The Value of the Pinkie Swear

The Pinkie Swear

You’re a Witness: Jack’s Pinkie Swear

Today I reveal yet another of my many #parentingfails. The sobering truth is that our 9-year-old is showing zero respect for the pinkie swear. To me, breaking a pinkie swear is like someone swearing on a stack of Bibles before telling an outright lie. That’s a solid 9.0 on the pucker factor scale. I fully anticipate lightning striking that person.

After Jack listened to several unsuccessful lectures from our family dentist about how to brush and how long to brush his teeth and which $50 electric toothbrush from Costco would really do the trick, I decided it was time to escalate Jack’s empty toothbrushing promises to the pinkie swear. We did it. And it worked. For two days.

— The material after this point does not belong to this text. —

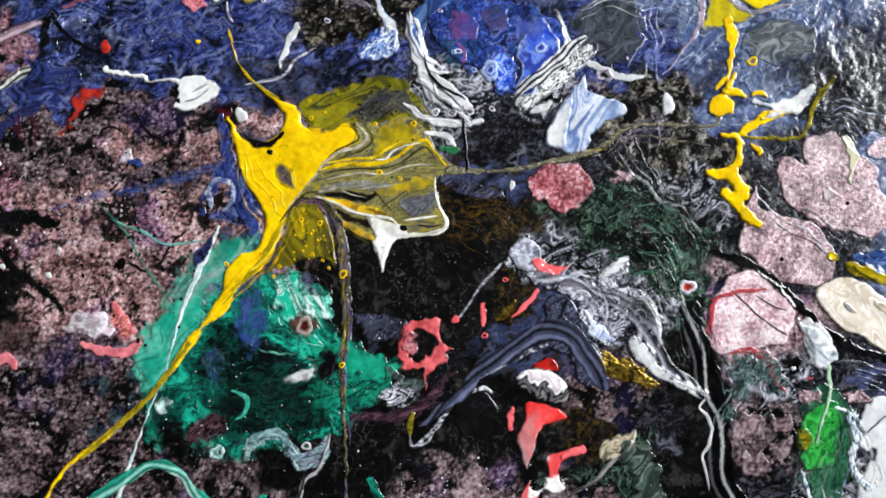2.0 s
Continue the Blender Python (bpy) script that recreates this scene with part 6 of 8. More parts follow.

If Jack can’t grasp the solemnity of the pinkie swear, just imagine how laissez-faire he will be over the double-dog and triple-dog dare. This is serious business on the playground. He needs to get this right.

Tonight we pack for #SDCC2014 and I can guaran-damn-tee you Jack will forget to pack his toothbrush as he does for every sleepover (and of course, none of his friends’ parents ever have spare toothbrushes, in The World According to Jack).

Jack’s big plan for Comic-Con this year is to wear a white head-to-toe costume that people can autograph. I’m told it’s a Daft Punk thing, but in my mind’s eye, all I can see is this and I’m totally grossed out:

1960s Cosplay

1960s-style Cosplay

Every day for the last 2 weeks, Jack has begged Dave to order this silly cosplay suit. Every day, Dave has blown it off in the hopes that Jack would forget, but now it’s to the point that the manufacturer will have to ship it directly to our hotel in San Diego to get it to us in time. This morning, Dave absolutely promised Jack he’d buy it online. I should have had Dave pinkie swear.